44. Por isso os rebentos deles, vós que agora estais presentes, menos do que lamentar, eu exortarei. Eles sabem que foram criados em desgraças de muitas vias: há boa fortuna se alguém obtiver o que há de mais glorioso, a morte, para eles agora, e a dor, para vós; se para alguém foi a vida foi medida com justeza para que nela, igualmente, se fosse feliz e se perecesse. 2. Mas sei que é difícil convencer, já que deles amiúde tereis lembranças por ocasião da boa fortuna de outros, com as quais vós mesmos um dia vos alegrastes: a dor não é sentida pelas coisas boas das quais se foi privado sem experimentar, mas pela qual se perdeu antes de se acostumar a ela. 3. É necessário ser firme, porque há esperança de ter outros meninos; sua idade ainda é para fazer crianças. No âmbito privado, os que vêm depois serão o esquecimento dos que não vivem, e para a cidade será útil de duas maneiras, pelo fato de não estar deserta e pela segurança: não é possível tomarem decisões de modo justo ou eqüitativo os que correm riscos se não exporem, igualmente, seus filhos ao perigo. 4. Vós, por sua vez, que não estais mais na flor da idade, considerai que a maior parte da vossa vida, durante a qual fostes afortunados, foi lucro, e que esta será curta, e aliviai-vos por meio da glória deles. Somente o amor pela honra é imperecível, e na idade inútil não é lucrar, como dizem alguns, mas ser honrado o que agrada mais.
 
45. Para os filhos e irmãos deles – vós que estais presentes – vejo uma grande disputa (cada um tem o costume de louvar quem não está mais vivo), e dificilmente, devido à extrema excelência deles, seríeis iguais, mas julgados piores em pouca coisa. A inveja dos vivos é em direção à competição, mas o que não está no caminho é louvado com uma benevolência sem antagonismos. 2. E se é necessário que eu mencione algo relativo à excelência feminina daquelas que agora são viúvas, com uma curta exortação indicarei tudo.
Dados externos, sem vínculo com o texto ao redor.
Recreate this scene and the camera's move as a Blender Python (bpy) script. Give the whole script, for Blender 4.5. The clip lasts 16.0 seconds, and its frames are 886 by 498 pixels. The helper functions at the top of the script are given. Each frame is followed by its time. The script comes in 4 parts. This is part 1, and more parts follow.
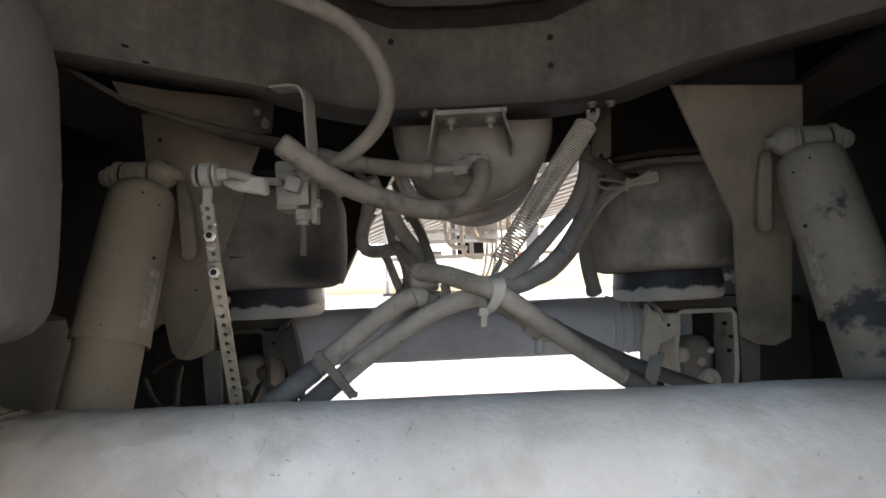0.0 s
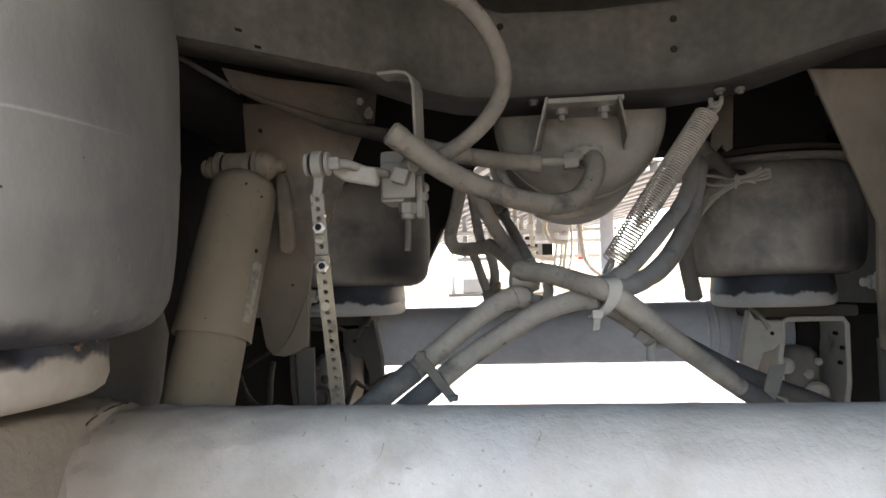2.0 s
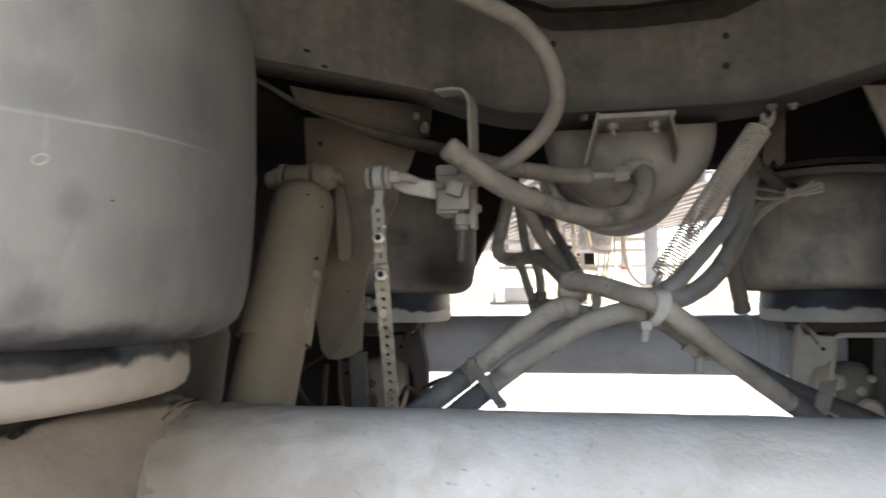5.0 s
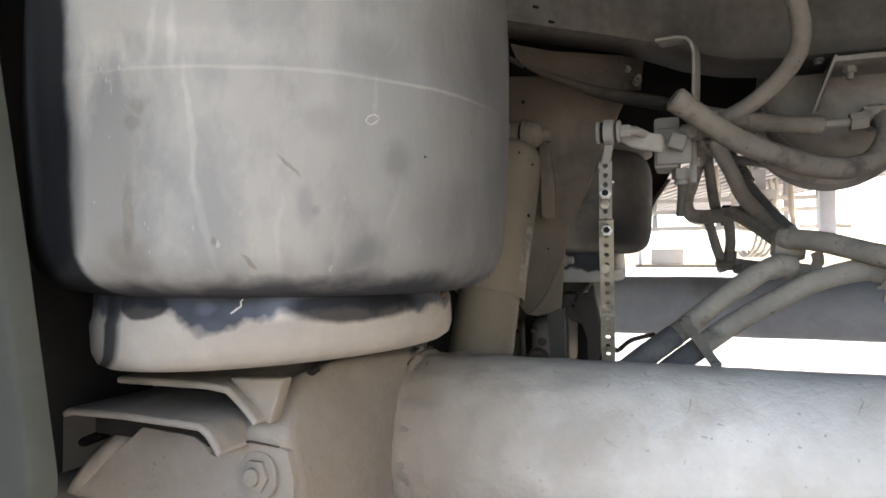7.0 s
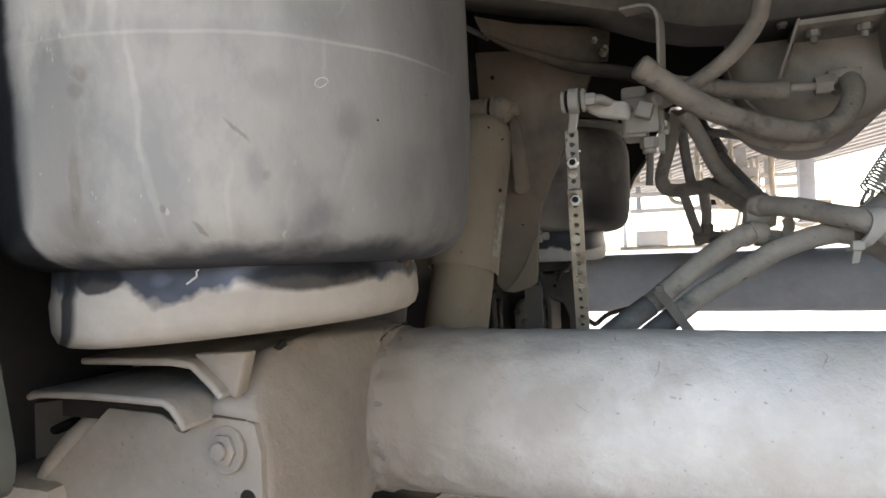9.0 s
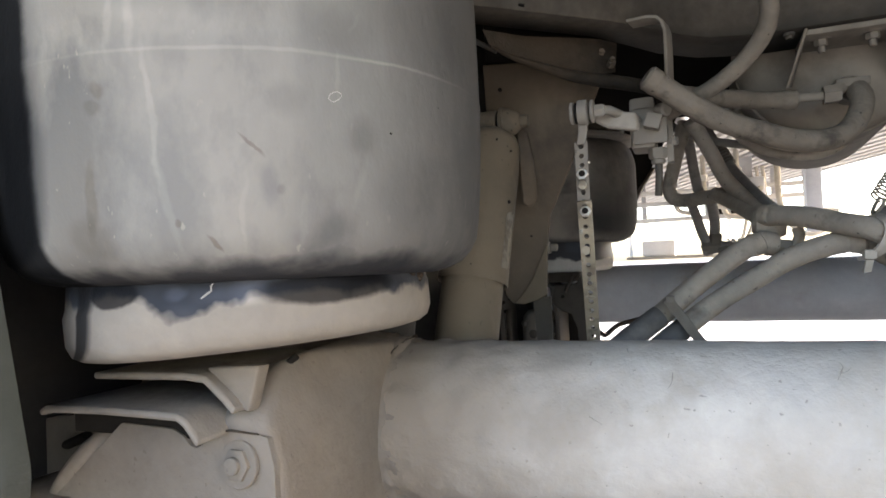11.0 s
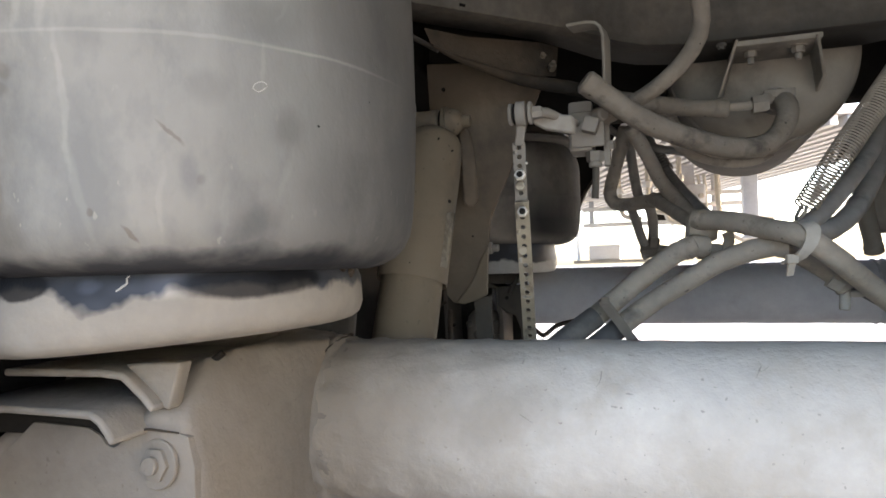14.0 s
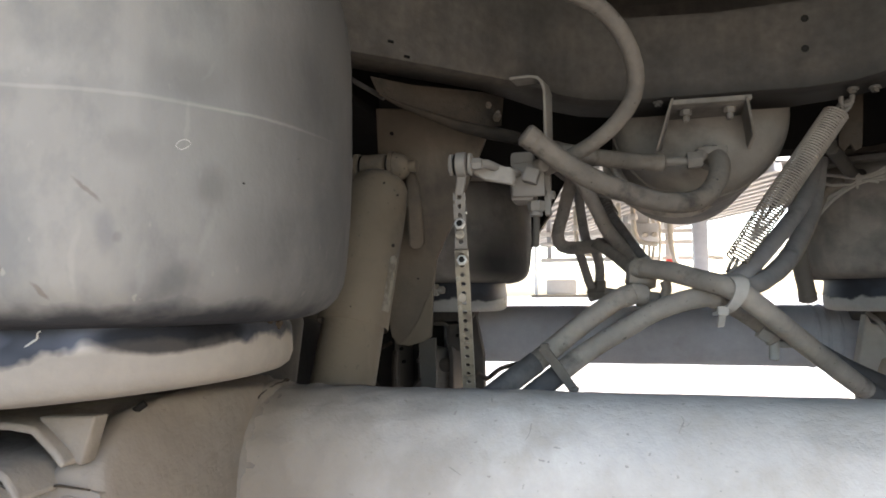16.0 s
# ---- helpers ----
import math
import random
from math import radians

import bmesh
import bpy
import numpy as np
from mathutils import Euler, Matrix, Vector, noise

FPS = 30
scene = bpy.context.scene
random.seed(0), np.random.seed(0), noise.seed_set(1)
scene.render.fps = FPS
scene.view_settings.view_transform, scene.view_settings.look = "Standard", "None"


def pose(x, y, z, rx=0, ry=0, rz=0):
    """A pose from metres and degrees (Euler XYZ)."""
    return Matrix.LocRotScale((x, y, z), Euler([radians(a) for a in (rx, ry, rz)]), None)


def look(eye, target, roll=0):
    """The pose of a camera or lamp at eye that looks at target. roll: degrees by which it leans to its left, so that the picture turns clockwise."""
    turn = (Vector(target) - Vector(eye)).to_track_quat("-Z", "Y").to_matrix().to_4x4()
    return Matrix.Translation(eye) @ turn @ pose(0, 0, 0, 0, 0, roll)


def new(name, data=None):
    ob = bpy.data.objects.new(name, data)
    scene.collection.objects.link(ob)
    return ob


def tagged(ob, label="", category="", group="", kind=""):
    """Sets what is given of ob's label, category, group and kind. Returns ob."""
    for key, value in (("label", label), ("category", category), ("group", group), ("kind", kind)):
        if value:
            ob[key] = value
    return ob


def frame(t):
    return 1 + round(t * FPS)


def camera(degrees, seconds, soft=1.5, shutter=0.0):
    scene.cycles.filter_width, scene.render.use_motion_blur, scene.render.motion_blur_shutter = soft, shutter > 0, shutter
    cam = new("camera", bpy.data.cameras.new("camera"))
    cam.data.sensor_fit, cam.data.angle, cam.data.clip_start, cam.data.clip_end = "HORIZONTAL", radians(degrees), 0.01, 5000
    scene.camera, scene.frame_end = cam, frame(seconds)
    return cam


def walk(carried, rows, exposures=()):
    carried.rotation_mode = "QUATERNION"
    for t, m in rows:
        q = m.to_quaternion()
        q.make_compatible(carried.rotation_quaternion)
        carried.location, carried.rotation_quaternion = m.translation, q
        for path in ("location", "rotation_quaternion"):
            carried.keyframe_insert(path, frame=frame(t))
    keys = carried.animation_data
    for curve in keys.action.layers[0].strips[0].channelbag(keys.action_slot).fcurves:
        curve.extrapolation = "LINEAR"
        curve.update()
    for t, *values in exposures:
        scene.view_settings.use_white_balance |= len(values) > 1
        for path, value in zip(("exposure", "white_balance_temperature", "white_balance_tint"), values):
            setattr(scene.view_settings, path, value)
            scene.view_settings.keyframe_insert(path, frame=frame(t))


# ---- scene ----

Ao não vos tornardes piores que a vossa natureza subjacente há grande glória para vós, e grande a daquela cuja fama, em virtude da excelência e do reproche, se espraiar o menos possível entre o sexo masculino. 46. Assim foi dito, também por mim, quanto ao discurso, segundo o costume, o que sei de conveniente, e, quanto à ação, os que são enterrados receberam suas honras pertinentes e seus filhos a cidade, a partir de agora, publicamente nutrirá até a adolescência, oferecendo uma coroa útil para eles e para os sobreviventes por causa dessas disputas: aqueles por meio dos quais os maiores prêmios pela excelência são estabelecidos, para eles os melhores homens vivem na cidade. 2. Agora, depois de prantear quem é conveniente para cada um, parti.